━━ Available data ━━

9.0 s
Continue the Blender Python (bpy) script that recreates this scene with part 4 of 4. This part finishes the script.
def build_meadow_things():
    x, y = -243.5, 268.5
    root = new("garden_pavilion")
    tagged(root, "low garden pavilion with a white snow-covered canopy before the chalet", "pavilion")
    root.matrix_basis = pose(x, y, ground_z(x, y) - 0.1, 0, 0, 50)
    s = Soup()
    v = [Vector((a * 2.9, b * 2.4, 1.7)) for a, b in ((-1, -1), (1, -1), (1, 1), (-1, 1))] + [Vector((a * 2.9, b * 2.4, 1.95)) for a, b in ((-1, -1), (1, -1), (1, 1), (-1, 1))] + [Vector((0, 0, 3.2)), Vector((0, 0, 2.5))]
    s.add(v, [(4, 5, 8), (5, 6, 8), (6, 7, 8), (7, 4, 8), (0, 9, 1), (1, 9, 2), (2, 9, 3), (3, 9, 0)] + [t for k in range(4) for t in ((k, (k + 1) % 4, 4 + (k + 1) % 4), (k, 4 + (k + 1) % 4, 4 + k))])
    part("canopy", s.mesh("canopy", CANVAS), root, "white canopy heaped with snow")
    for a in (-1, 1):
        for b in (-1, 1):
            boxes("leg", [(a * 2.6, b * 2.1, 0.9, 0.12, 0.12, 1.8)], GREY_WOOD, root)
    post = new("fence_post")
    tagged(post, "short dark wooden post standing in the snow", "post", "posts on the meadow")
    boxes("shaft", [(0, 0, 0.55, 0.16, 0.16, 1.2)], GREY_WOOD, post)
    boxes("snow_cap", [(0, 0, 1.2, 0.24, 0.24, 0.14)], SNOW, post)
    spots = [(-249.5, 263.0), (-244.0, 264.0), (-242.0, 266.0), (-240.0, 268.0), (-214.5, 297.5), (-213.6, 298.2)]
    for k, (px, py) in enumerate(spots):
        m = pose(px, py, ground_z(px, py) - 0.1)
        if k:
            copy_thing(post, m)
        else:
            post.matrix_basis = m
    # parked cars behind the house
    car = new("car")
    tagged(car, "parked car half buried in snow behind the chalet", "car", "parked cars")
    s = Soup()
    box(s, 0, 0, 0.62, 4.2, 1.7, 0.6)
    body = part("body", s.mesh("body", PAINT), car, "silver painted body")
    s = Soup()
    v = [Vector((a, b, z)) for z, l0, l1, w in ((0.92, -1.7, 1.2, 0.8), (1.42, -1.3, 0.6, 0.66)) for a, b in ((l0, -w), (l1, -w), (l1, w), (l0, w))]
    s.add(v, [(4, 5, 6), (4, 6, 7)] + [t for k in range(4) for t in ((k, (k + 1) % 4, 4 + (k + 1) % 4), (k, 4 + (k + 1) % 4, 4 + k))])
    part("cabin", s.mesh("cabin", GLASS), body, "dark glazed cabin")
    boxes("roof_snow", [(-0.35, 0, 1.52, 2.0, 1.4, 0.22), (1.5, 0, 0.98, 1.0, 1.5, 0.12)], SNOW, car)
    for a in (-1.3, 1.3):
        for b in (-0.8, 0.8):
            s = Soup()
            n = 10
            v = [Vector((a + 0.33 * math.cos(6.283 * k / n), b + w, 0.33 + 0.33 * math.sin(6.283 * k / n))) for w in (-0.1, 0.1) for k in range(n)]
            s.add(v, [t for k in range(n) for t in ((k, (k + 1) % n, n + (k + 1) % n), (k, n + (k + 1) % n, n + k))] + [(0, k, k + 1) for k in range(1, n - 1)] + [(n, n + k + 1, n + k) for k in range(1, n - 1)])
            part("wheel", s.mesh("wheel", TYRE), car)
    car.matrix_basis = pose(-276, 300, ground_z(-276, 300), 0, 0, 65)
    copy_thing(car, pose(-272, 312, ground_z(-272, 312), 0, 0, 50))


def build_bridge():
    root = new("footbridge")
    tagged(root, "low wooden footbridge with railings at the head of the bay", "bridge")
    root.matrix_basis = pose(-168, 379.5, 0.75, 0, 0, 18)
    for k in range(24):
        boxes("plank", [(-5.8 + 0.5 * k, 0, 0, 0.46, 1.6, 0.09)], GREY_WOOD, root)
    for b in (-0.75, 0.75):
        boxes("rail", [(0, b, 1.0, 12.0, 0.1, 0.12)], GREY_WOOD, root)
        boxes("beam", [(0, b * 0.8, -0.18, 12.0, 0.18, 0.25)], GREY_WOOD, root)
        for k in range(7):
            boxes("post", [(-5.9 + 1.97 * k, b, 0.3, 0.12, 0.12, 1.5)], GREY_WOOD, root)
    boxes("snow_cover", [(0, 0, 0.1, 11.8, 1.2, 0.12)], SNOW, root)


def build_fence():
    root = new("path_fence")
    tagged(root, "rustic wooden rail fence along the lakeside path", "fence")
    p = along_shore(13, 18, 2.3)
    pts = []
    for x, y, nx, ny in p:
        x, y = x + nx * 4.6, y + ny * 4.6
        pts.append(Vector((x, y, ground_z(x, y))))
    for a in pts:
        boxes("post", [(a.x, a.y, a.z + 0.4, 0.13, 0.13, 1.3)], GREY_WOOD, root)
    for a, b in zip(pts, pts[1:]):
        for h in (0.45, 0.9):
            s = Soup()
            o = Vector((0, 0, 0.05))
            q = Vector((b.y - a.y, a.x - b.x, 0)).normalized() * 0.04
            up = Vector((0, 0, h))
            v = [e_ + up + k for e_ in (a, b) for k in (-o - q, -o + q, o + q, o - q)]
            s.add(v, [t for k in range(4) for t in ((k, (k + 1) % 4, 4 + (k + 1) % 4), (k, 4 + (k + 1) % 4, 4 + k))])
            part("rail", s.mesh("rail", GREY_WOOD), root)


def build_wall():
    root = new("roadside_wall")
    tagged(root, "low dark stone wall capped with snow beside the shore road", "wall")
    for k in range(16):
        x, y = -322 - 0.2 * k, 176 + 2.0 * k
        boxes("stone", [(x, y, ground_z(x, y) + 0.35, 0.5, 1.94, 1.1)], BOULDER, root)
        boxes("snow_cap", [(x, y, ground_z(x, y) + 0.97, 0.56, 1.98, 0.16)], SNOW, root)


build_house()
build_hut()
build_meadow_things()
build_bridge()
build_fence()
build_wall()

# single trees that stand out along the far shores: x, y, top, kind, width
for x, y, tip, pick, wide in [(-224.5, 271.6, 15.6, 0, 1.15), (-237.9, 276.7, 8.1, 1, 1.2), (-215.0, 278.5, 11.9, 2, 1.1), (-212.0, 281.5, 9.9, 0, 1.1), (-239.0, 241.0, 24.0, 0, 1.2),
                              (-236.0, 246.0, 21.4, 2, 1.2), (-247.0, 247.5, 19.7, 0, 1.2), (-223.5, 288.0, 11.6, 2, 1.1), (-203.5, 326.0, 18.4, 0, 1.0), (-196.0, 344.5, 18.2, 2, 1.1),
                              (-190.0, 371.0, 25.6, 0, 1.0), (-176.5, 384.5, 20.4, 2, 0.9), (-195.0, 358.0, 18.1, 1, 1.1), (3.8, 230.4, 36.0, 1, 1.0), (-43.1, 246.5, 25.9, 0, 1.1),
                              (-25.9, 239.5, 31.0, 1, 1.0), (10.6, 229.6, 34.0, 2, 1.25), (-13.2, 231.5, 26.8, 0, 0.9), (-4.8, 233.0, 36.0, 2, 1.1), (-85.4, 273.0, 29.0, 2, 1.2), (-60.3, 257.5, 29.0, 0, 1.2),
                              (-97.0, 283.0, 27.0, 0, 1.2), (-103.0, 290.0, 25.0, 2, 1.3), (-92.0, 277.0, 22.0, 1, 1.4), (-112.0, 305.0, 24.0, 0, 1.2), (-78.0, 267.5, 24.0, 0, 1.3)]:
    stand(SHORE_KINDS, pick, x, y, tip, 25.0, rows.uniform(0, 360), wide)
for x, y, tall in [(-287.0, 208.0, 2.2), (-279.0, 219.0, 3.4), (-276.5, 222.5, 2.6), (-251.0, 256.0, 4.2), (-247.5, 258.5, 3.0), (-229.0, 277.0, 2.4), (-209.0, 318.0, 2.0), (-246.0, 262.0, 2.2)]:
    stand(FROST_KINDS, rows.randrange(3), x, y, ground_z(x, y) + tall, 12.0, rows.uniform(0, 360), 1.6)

━━━
━━ Available data ━━

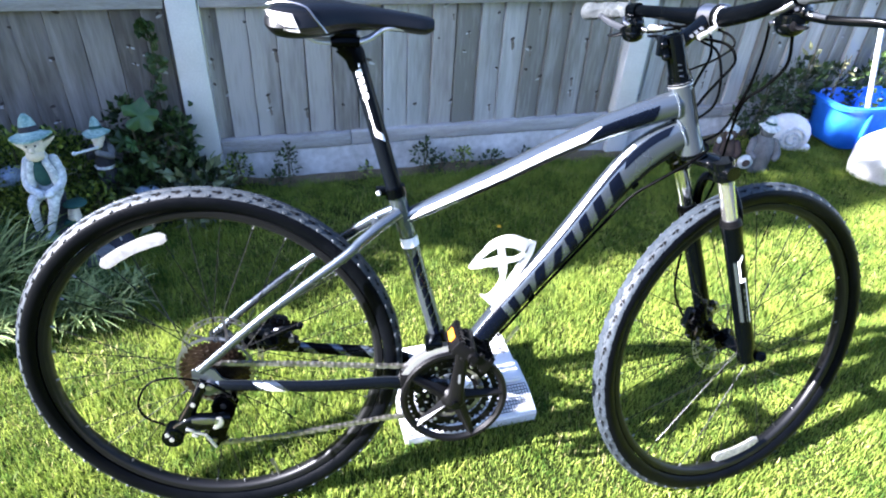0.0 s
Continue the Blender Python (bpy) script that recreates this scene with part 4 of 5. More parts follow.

━━━

Out of the preceding entries, pull every line containing the string "this".

Continue the Blender Python (bpy) script that recreates this scene with part 4 of 4. This part finishes the script.
Continue the Blender Python (bpy) script that recreates this scene with part 4 of 5. More parts follow.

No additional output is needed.